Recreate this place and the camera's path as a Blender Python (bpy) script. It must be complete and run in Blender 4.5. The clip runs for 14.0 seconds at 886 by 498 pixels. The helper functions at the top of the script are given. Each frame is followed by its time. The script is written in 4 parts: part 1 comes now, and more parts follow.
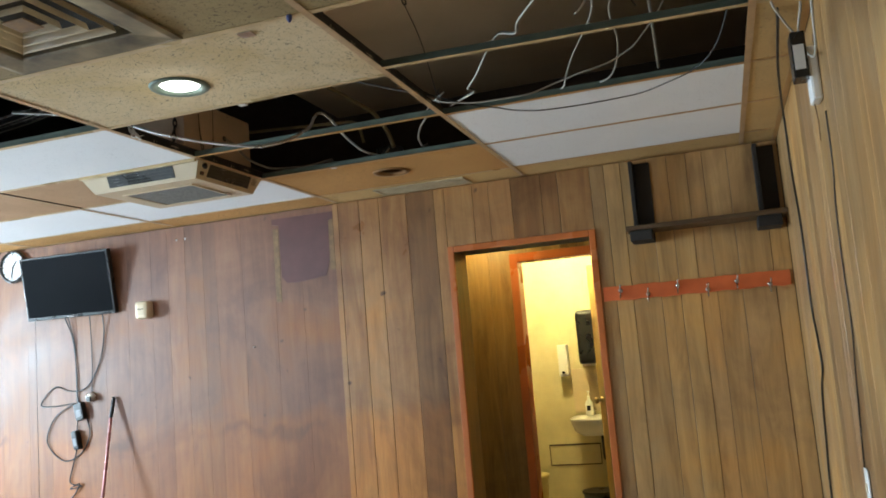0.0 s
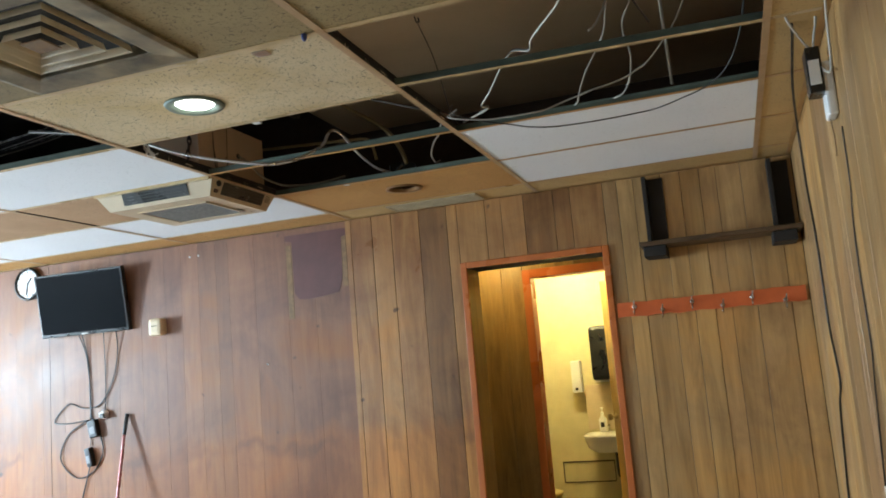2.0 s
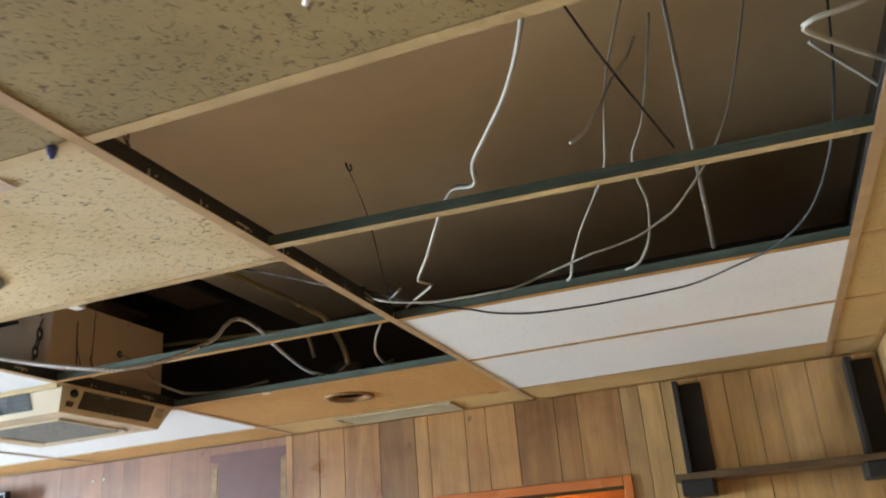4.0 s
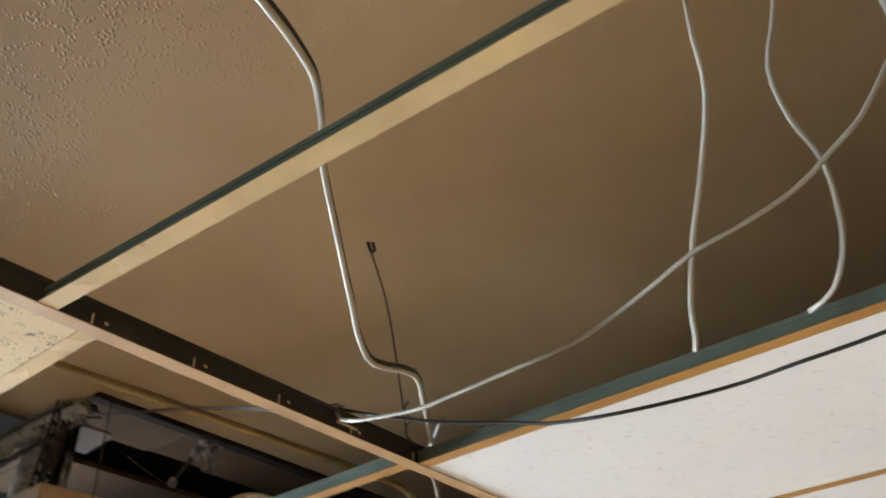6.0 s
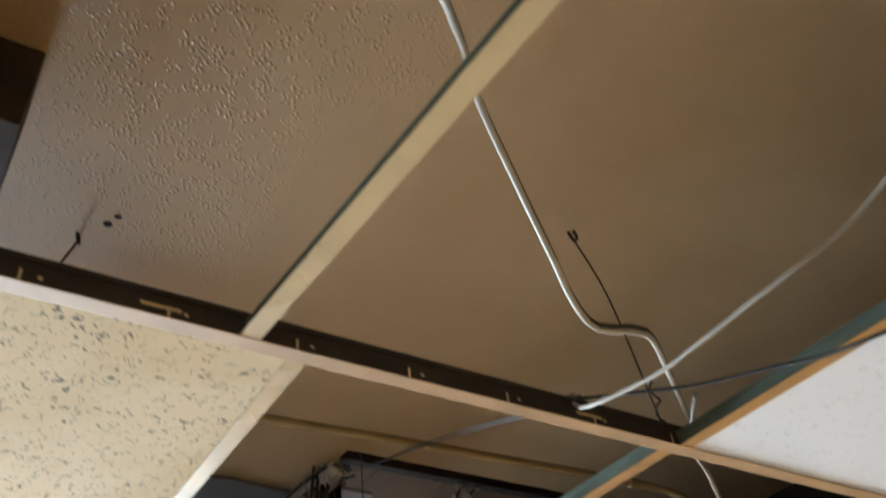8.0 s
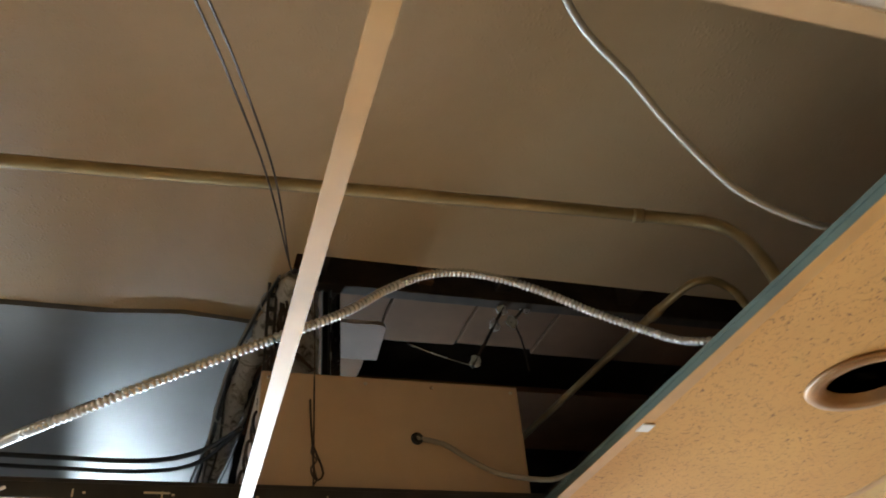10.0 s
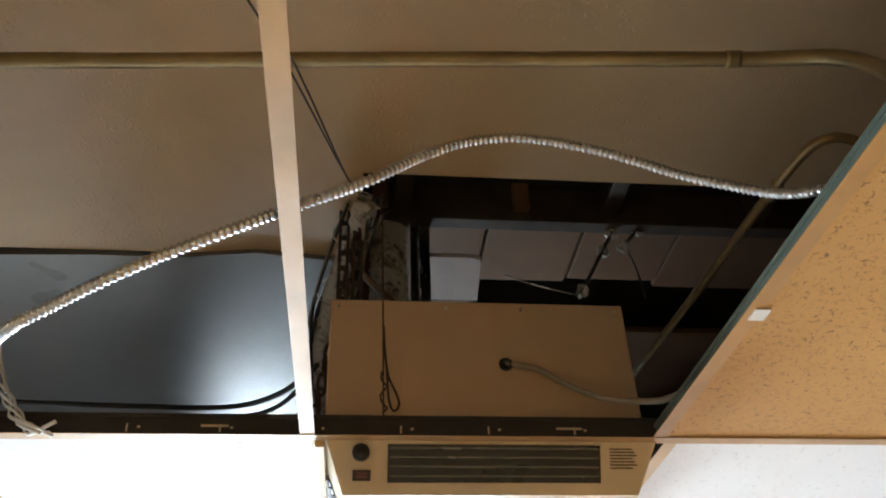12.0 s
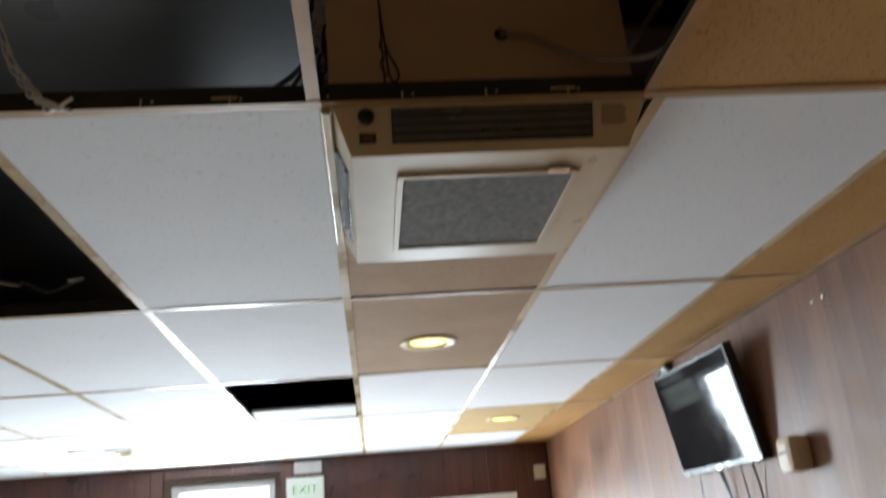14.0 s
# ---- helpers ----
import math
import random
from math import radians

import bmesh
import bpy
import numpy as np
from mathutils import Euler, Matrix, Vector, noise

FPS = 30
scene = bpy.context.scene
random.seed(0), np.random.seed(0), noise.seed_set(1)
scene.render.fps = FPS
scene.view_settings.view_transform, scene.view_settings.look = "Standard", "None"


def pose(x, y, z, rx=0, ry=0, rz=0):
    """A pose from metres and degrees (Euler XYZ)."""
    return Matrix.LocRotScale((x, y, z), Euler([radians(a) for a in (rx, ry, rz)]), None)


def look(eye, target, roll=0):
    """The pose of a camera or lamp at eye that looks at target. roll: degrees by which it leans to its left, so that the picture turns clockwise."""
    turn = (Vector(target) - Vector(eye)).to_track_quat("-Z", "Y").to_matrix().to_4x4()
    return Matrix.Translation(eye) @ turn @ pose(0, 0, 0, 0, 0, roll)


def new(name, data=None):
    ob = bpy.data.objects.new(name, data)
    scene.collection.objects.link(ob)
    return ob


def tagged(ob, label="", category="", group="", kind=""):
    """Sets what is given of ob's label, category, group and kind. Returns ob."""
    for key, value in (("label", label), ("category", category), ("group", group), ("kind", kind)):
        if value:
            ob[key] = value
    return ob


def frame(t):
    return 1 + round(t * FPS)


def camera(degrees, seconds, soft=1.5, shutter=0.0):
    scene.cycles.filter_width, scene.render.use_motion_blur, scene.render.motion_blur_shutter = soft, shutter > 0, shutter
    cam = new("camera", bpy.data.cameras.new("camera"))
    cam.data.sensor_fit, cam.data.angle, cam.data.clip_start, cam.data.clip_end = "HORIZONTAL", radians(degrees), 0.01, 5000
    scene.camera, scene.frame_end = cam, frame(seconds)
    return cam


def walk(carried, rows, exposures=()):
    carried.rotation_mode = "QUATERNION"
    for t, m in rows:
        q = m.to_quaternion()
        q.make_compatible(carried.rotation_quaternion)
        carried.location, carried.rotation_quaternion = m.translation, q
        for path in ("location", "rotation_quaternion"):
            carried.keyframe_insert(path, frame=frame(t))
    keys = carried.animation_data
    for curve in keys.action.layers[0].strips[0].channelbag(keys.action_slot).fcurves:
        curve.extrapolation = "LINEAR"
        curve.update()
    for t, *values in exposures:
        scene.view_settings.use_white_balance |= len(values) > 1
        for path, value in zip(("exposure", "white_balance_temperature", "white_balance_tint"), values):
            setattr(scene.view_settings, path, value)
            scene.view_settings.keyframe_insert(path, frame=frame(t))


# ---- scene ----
cam = camera(55.9, 14.0, soft=1.8, shutter=0.4)
PATH = [
    (0, (1.029, -2.065, 1.466), (0.41, -0.178, 1.706), -4.7),
    (0.5, (1.024, -2.068, 1.472), (0.399, -0.183, 1.71), -4.7),
    (1, (1.023, -2.072, 1.483), (0.399, -0.191, 1.754), -4.8),
    (1.5, (1.02, -2.073, 1.477), (0.391, -0.196, 1.759), -4.9),
    (2, (1.017, -2.065, 1.474), (0.378, -0.19, 1.752), -4.8),
    (2.5, (1.001, -2.047, 1.474), (0.356, -0.173, 1.741), -3.9),
    (3, (0.954, -1.83, 1.525), (0.332, 0.039, 1.874), -1.7),
    (3.5, (0.921, -1.316, 1.642), (0.334, 0.484, 2.286), -1.6),
    (3.7, (0.92, -1.143, 1.702), (0.34, 0.647, 2.379), -3.6),
    (5.8, (0.81, 0.103, 1.909), (-0.075, 1.487, 3.05), -2.5),
    (6, (0.851, 0.178, 1.925), (-0.116, 1.478, 3.098), -3.0),
    (6.5, (0.828, 0.284, 1.947), (-0.295, 1.314, 3.242), -4.2),
    (7, (0.784, 0.261, 1.951), (-0.392, 1.175, 3.286), -5.5),
    (7.5, (0.769, 0.244, 1.944), (-0.421, 1.128, 3.287), -6.9),
    (8, (0.76, 0.285, 1.916), (-0.491, 1.179, 3.195), -6.0),
    (8.5, (0.771, 0.513, 1.855), (-0.576, 1.402, 3.036), -3.4),
    (9, (0.669, 0.755, 1.868), (-0.728, 1.616, 3.011), -5.6),
    (9.2, (0.583, 0.829, 1.887), (-0.847, 1.642, 3.024), -5.4),
    (11.3, (0.129, 1.289, 1.905), (-1.408, 1.453, 3.173), -3.4),
    (11.5, (0.109, 1.282, 1.89), (-1.438, 1.437, 3.148), -1.8),
    (12, (0.104, 1.279, 1.881), (-1.504, 1.476, 3.054), -2.4),
    (12.5, (0.104, 1.275, 1.882), (-1.509, 1.539, 3.035), -3.3),
    (13, (0.11, 1.269, 1.875), (-1.514, 1.526, 3.014), -3.1),
    (13.5, (0.088, 1.283, 1.786), (-1.655, 1.529, 2.735), -3.1),
    (14, (0.082, 1.27, 1.712), (-1.794, 1.466, 2.375), -4.8),
]
walk(cam, [(t, look(eye, target, roll)) for t, eye, target, roll in PATH],
     [(0, -0.24, 6150, 7), (3, -0.24, 6150, 7), (3.6, 0.12, 6350, 8), (6, 0.8, 6450, 10), (7, 0.86, 6150, 9), (7.5, 0.68, 6200, 9), (8, 0.62, 6250, 9), (9.2, 0.62, 6350, 8),
      (11.3, 0.98, 6600, 10), (12, 0.66, 6600, 10), (12.5, 0.38, 6800, 12), (13, 0.38, 6800, 12), (13.5, -0.05, 6700, 13), (14, -1.3, 6800, 13)])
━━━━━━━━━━
Goal - Repeat the listing verbatim. Skip the pictures.

Reply to the task -
Recreate this place and the camera's path as a Blender Python (bpy) script. It must be complete and run in Blender 4.5. The clip runs for 14.0 seconds at 886 by 498 pixels. The helper functions at the top of the script are given. Each frame is followed by its time. The script is written in 4 parts: part 1 comes now, and more parts follow.
0.0 s
2.0 s
4.0 s
6.0 s
8.0 s
10.0 s
12.0 s
14.0 s
# ---- helpers ----
import math
import random
from math import radians

import bmesh
import bpy
import numpy as np
from mathutils import Euler, Matrix, Vector, noise

FPS = 30
scene = bpy.context.scene
random.seed(0), np.random.seed(0), noise.seed_set(1)
scene.render.fps = FPS
scene.view_settings.view_transform, scene.view_settings.look = "Standard", "None"


def pose(x, y, z, rx=0, ry=0, rz=0):
    """A pose from metres and degrees (Euler XYZ)."""
    return Matrix.LocRotScale((x, y, z), Euler([radians(a) for a in (rx, ry, rz)]), None)


def look(eye, target, roll=0):
    """The pose of a camera or lamp at eye that looks at target. roll: degrees by which it leans to its left, so that the picture turns clockwise."""
    turn = (Vector(target) - Vector(eye)).to_track_quat("-Z", "Y").to_matrix().to_4x4()
    return Matrix.Translation(eye) @ turn @ pose(0, 0, 0, 0, 0, roll)


def new(name, data=None):
    ob = bpy.data.objects.new(name, data)
    scene.collection.objects.link(ob)
    return ob


def tagged(ob, label="", category="", group="", kind=""):
    """Sets what is given of ob's label, category, group and kind. Returns ob."""
    for key, value in (("label", label), ("category", category), ("group", group), ("kind", kind)):
        if value:
            ob[key] = value
    return ob


def frame(t):
    return 1 + round(t * FPS)


def camera(degrees, seconds, soft=1.5, shutter=0.0):
    scene.cycles.filter_width, scene.render.use_motion_blur, scene.render.motion_blur_shutter = soft, shutter > 0, shutter
    cam = new("camera", bpy.data.cameras.new("camera"))
    cam.data.sensor_fit, cam.data.angle, cam.data.clip_start, cam.data.clip_end = "HORIZONTAL", radians(degrees), 0.01, 5000
    scene.camera, scene.frame_end = cam, frame(seconds)
    return cam


def walk(carried, rows, exposures=()):
    carried.rotation_mode = "QUATERNION"
    for t, m in rows:
        q = m.to_quaternion()
        q.make_compatible(carried.rotation_quaternion)
        carried.location, carried.rotation_quaternion = m.translation, q
        for path in ("location", "rotation_quaternion"):
            carried.keyframe_insert(path, frame=frame(t))
    keys = carried.animation_data
    for curve in keys.action.layers[0].strips[0].channelbag(keys.action_slot).fcurves:
        curve.extrapolation = "LINEAR"
        curve.update()
    for t, *values in exposures:
        scene.view_settings.use_white_balance |= len(values) > 1
        for path, value in zip(("exposure", "white_balance_temperature", "white_balance_tint"), values):
            setattr(scene.view_settings, path, value)
            scene.view_settings.keyframe_insert(path, frame=frame(t))


# ---- scene ----
cam = camera(55.9, 14.0, soft=1.8, shutter=0.4)
PATH = [
    (0, (1.029, -2.065, 1.466), (0.41, -0.178, 1.706), -4.7),
    (0.5, (1.024, -2.068, 1.472), (0.399, -0.183, 1.71), -4.7),
    (1, (1.023, -2.072, 1.483), (0.399, -0.191, 1.754), -4.8),
    (1.5, (1.02, -2.073, 1.477), (0.391, -0.196, 1.759), -4.9),
    (2, (1.017, -2.065, 1.474), (0.378, -0.19, 1.752), -4.8),
    (2.5, (1.001, -2.047, 1.474), (0.356, -0.173, 1.741), -3.9),
    (3, (0.954, -1.83, 1.525), (0.332, 0.039, 1.874), -1.7),
    (3.5, (0.921, -1.316, 1.642), (0.334, 0.484, 2.286), -1.6),
    (3.7, (0.92, -1.143, 1.702), (0.34, 0.647, 2.379), -3.6),
    (5.8, (0.81, 0.103, 1.909), (-0.075, 1.487, 3.05), -2.5),
    (6, (0.851, 0.178, 1.925), (-0.116, 1.478, 3.098), -3.0),
    (6.5, (0.828, 0.284, 1.947), (-0.295, 1.314, 3.242), -4.2),
    (7, (0.784, 0.261, 1.951), (-0.392, 1.175, 3.286), -5.5),
    (7.5, (0.769, 0.244, 1.944), (-0.421, 1.128, 3.287), -6.9),
    (8, (0.76, 0.285, 1.916), (-0.491, 1.179, 3.195), -6.0),
    (8.5, (0.771, 0.513, 1.855), (-0.576, 1.402, 3.036), -3.4),
    (9, (0.669, 0.755, 1.868), (-0.728, 1.616, 3.011), -5.6),
    (9.2, (0.583, 0.829, 1.887), (-0.847, 1.642, 3.024), -5.4),
    (11.3, (0.129, 1.289, 1.905), (-1.408, 1.453, 3.173), -3.4),
    (11.5, (0.109, 1.282, 1.89), (-1.438, 1.437, 3.148), -1.8),
    (12, (0.104, 1.279, 1.881), (-1.504, 1.476, 3.054), -2.4),
    (12.5, (0.104, 1.275, 1.882), (-1.509, 1.539, 3.035), -3.3),
    (13, (0.11, 1.269, 1.875), (-1.514, 1.526, 3.014), -3.1),
    (13.5, (0.088, 1.283, 1.786), (-1.655, 1.529, 2.735), -3.1),
    (14, (0.082, 1.27, 1.712), (-1.794, 1.466, 2.375), -4.8),
]
walk(cam, [(t, look(eye, target, roll)) for t, eye, target, roll in PATH],
     [(0, -0.24, 6150, 7), (3, -0.24, 6150, 7), (3.6, 0.12, 6350, 8), (6, 0.8, 6450, 10), (7, 0.86, 6150, 9), (7.5, 0.68, 6200, 9), (8, 0.62, 6250, 9), (9.2, 0.62, 6350, 8),
      (11.3, 0.98, 6600, 10), (12, 0.66, 6600, 10), (12.5, 0.38, 6800, 12), (13, 0.38, 6800, 12), (13.5, -0.05, 6700, 13), (14, -1.3, 6800, 13)])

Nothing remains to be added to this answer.